- Kiz Location within Utah Kiz Location within the United States
- Coordinates: 39°36′17″N 110°33′18″W﻿ / ﻿39.60472°N 110.55500°W
- Country: United States
- State: Utah
- County: Carbon
- Established: 1906
- Abandoned: 1940
- Named for: Kiziah Dimick

= Kiz, Utah =

Kiz is a ghost town located in arid Clark Valley, in the sparsely populated eastern part of Carbon County, Utah, United States. This agricultural settlement existed between approximately 1906 and 1940. The nearest currently inhabited town is East Carbon.

==History==
The area was first settled in the 1890s by two successive ranchers—the first, by the name of Clark, giving his name to the valley. Each of them in turn soon abandoned his ranch, most likely due to drought conditions. In 1906 the first of the more permanent settlers arrived, Orson Dimick and John Higginson, later to be joined by Nephi Perkins and Dimick's parents, Ephraim and Kiziah. Most of the homesteaders came in the period 1910-1916, including a successful Basque sheepherder named Gratien Etchebarne who filed the first legal claim to the land in 1916. By then there were some two dozen families living in what became Kiz.
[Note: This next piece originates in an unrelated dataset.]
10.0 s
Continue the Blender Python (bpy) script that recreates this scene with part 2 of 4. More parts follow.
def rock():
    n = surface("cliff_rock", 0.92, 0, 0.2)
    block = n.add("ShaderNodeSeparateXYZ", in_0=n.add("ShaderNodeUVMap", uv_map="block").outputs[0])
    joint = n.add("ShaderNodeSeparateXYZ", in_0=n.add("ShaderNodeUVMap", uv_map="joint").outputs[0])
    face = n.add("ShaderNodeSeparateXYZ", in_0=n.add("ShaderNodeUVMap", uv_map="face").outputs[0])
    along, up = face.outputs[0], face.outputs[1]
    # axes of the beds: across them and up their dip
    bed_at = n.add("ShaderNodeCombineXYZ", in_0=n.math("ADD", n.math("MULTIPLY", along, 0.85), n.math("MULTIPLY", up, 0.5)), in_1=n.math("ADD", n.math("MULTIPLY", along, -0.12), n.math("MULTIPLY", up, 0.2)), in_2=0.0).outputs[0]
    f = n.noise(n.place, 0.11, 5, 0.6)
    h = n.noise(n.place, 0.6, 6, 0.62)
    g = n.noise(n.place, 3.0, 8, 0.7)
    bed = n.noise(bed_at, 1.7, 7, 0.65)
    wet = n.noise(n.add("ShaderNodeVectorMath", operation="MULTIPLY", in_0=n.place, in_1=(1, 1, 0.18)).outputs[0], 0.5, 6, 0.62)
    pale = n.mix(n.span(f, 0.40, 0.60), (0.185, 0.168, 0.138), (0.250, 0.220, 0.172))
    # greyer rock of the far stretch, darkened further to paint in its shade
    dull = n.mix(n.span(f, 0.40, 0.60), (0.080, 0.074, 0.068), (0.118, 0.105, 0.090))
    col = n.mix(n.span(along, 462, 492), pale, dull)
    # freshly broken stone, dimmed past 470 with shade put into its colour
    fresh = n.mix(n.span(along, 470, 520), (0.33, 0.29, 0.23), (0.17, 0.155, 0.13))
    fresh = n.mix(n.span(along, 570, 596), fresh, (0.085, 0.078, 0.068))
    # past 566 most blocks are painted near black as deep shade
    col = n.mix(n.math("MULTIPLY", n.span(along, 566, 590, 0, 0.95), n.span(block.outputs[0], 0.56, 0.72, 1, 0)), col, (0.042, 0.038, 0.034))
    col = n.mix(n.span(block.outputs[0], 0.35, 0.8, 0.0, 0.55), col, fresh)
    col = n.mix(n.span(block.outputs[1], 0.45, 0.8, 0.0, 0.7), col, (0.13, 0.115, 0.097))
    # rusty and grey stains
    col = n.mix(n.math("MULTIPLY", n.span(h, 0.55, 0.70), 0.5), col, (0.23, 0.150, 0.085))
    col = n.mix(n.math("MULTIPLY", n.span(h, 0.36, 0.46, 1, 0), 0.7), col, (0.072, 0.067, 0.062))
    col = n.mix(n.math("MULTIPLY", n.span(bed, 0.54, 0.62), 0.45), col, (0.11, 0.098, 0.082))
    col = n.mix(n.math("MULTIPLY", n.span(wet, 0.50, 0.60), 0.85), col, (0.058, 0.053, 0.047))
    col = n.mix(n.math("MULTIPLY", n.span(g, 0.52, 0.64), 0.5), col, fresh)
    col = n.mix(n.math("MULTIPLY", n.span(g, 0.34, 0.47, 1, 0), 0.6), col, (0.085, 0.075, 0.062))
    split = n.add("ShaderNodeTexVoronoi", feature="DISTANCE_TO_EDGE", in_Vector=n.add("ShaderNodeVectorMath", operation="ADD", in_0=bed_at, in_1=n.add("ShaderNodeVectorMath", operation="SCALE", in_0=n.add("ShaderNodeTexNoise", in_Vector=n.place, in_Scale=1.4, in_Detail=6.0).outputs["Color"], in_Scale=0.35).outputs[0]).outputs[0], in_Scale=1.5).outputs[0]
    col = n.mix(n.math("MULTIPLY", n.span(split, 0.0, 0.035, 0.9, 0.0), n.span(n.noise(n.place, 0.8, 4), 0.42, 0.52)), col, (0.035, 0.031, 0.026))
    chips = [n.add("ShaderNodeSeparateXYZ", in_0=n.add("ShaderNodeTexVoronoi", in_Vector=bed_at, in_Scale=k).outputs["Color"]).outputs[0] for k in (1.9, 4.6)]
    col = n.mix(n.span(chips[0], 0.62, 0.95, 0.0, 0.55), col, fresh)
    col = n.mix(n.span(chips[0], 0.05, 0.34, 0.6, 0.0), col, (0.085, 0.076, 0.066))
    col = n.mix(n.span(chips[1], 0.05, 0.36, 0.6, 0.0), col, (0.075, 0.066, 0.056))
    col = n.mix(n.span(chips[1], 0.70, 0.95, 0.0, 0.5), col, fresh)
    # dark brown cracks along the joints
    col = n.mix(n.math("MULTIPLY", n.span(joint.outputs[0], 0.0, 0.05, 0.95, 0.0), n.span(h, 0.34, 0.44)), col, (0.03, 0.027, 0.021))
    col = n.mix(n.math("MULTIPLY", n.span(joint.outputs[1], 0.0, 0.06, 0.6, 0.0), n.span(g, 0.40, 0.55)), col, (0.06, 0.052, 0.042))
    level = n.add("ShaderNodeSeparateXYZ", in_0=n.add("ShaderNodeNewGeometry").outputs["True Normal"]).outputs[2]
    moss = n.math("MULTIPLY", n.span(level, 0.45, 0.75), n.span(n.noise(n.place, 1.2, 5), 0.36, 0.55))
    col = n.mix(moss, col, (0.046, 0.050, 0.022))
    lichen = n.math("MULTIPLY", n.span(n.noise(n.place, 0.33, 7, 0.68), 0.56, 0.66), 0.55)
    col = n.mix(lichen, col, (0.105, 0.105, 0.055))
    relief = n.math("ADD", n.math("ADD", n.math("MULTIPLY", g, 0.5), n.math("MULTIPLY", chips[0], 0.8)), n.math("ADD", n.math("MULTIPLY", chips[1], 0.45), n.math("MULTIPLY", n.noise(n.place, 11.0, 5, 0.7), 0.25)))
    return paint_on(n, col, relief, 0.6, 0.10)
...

The settlers were aware of the valley's forbidding desert climate. They set about the difficult task of dry farming. Trying to save all the available water, residents dug numerous wells, and although there was no stream nearby, they built a large reservoir for irrigation.
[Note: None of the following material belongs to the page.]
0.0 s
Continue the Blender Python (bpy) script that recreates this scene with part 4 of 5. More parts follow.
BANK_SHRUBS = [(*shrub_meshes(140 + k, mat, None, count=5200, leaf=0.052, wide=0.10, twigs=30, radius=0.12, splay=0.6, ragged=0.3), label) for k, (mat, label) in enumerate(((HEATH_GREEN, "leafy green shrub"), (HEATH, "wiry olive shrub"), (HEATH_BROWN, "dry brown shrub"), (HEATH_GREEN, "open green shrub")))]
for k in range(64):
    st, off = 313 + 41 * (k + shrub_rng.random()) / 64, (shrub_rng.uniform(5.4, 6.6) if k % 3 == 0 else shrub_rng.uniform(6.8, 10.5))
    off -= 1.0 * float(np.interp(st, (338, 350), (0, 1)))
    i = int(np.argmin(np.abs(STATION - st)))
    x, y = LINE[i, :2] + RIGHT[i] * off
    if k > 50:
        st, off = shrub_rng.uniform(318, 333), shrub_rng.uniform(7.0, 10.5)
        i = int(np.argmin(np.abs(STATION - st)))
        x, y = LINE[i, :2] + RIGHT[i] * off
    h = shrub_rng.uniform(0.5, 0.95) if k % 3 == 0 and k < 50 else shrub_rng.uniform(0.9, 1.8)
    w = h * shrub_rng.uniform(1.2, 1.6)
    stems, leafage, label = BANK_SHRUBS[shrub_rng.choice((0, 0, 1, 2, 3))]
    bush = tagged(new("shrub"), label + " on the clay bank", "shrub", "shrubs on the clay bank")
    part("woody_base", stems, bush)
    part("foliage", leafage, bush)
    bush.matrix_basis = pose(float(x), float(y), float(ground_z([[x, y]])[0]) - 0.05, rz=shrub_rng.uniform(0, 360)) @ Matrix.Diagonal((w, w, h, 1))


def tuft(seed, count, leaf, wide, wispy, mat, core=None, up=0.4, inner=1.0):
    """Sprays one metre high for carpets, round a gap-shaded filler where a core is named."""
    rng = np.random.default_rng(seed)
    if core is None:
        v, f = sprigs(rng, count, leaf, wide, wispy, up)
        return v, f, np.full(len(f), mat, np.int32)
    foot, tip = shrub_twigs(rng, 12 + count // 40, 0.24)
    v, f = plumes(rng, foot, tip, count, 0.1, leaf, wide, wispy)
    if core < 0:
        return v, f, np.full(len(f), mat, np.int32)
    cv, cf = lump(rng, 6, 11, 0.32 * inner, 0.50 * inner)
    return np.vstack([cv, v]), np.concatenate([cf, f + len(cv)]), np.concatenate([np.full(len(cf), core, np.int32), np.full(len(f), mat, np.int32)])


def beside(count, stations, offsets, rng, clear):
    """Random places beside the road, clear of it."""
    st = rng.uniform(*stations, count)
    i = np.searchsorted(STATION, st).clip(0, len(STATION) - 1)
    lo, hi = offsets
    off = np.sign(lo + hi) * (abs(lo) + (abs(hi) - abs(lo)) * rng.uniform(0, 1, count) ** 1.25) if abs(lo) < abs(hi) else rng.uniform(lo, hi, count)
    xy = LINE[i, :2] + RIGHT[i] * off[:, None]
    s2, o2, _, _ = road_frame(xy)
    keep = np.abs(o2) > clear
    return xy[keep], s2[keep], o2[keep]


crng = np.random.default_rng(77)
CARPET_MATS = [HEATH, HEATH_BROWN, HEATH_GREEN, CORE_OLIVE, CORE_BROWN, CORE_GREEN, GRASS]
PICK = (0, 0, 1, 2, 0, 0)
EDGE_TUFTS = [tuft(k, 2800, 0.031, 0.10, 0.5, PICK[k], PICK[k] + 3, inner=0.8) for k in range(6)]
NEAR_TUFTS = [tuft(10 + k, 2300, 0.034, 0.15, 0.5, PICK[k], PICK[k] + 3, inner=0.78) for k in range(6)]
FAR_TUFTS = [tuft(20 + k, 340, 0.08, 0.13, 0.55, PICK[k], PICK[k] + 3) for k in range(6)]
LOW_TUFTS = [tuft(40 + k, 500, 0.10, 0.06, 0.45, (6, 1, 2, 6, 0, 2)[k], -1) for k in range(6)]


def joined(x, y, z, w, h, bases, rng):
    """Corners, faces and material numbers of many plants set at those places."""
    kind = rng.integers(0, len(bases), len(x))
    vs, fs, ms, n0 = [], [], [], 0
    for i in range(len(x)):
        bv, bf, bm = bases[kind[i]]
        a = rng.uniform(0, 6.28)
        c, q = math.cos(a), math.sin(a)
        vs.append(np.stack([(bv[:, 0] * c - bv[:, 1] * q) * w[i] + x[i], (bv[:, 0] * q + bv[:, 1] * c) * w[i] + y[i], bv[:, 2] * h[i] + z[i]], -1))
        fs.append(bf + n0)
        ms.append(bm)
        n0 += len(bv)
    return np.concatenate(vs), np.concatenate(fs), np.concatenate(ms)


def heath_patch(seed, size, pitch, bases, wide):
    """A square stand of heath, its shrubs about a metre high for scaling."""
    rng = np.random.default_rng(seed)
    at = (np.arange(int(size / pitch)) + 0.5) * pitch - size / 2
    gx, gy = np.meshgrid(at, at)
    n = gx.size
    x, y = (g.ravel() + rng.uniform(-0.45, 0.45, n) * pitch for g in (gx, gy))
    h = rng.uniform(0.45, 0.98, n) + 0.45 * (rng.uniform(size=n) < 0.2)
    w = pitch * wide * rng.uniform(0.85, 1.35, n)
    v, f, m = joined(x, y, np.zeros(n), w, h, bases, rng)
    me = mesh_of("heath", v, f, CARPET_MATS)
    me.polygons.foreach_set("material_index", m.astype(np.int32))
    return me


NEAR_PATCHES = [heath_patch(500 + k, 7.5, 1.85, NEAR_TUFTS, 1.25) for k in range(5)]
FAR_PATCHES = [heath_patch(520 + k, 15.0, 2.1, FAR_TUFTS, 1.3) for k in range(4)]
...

In 1921 the American Legion promoted Clark Valley as a home for World War I veterans to establish themselves, making claims of available irrigation water that never actually arrived. It is not known how many people this advertisement brought, but by 1924 there were enough children to establish a school, in a building provided by Etchebarne. The population reached its peak in 1925, and a post office was established in 1926 in George Mead's general store. He suggested the name Kiz in honor of the first woman settler in the valley, his sister Kiziah "Aunt Kiz" Dimick.

Kiz did experience successful harvests some years, but water was always in short supply. In 1930 there was another severe drought, and most of the residents moved away. The school burned down in 1932, and the students started attending school in Sunnyside. By 1940 Kiz was a ghost town. The town's cemetery and a few empty foundations are still visible.